Doug Palmer (Politico)
In recent months, there’s been concern about the use of forced labor in Chinese solar products. I wondered, can you comment whether that’s something that CBP is currently looking at, and can we expect action on that in the near future?
No comments on that particular question at the moment.
Jeanne Whalen (Washington Post)
Do you know much about how the Indonesian workers ended up on these ships in the first place? Is Dalian primarily hiring workers for its fleets in Indonesia, and is it promising them different conditions than they end up experiencing on the ships? Also, are you going to provide anything in writing about your findings, just to give us any more detail about what you actually found?
We will be issuing a press release. And generally, in these instances, they will recruit the individuals and promise them things that they just don’t withhold, and then they’ll undertake the things that we found, like I said, like physical violence, debt bondage, withhold of wages, and abusive living conditions.
Just to clarify, did you say last year there was about $233,000 worth of seafood from this company, Dalian, imported into the US?
Yes, last fiscal year, about $233,000 worth.

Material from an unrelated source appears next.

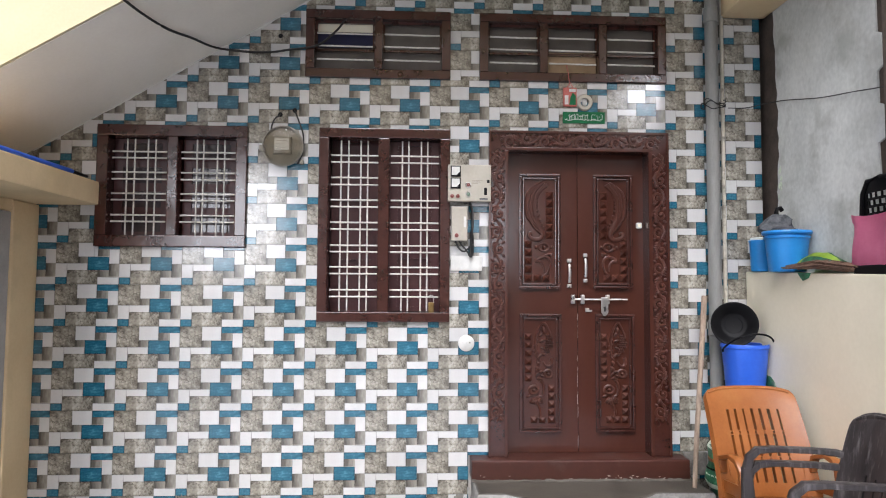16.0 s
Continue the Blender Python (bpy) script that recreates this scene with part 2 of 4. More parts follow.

That’s not very big, I take it.
That’s true. Yes, that’s not a big number. I could clarify, too, going back to 2018, there’s about $21.6 million worth of imports. So, as they come on to bankruptcy and we see activity, we wanted to surely address it now.
I should also note, if I may, that we will not tolerate any amount derived from forced labor.
Yuka Hayashi (Wall Street Journal)
I understand that your agency has handled several cases related to forced labor in Xinjiang. Have you done any cases related to forced labor in China, other than those cases and this one?
I mean, we’ve done several. We just recently did the cotton and tomato withhold release order. I think we have 11 recent withhold release orders from the Xinjiang region in China.
Okay, but outside of Xinjiang, this seems like the first forced labor related case in China.
Yes, one other region [background noise] Hero Vast Group, which was related to clothing.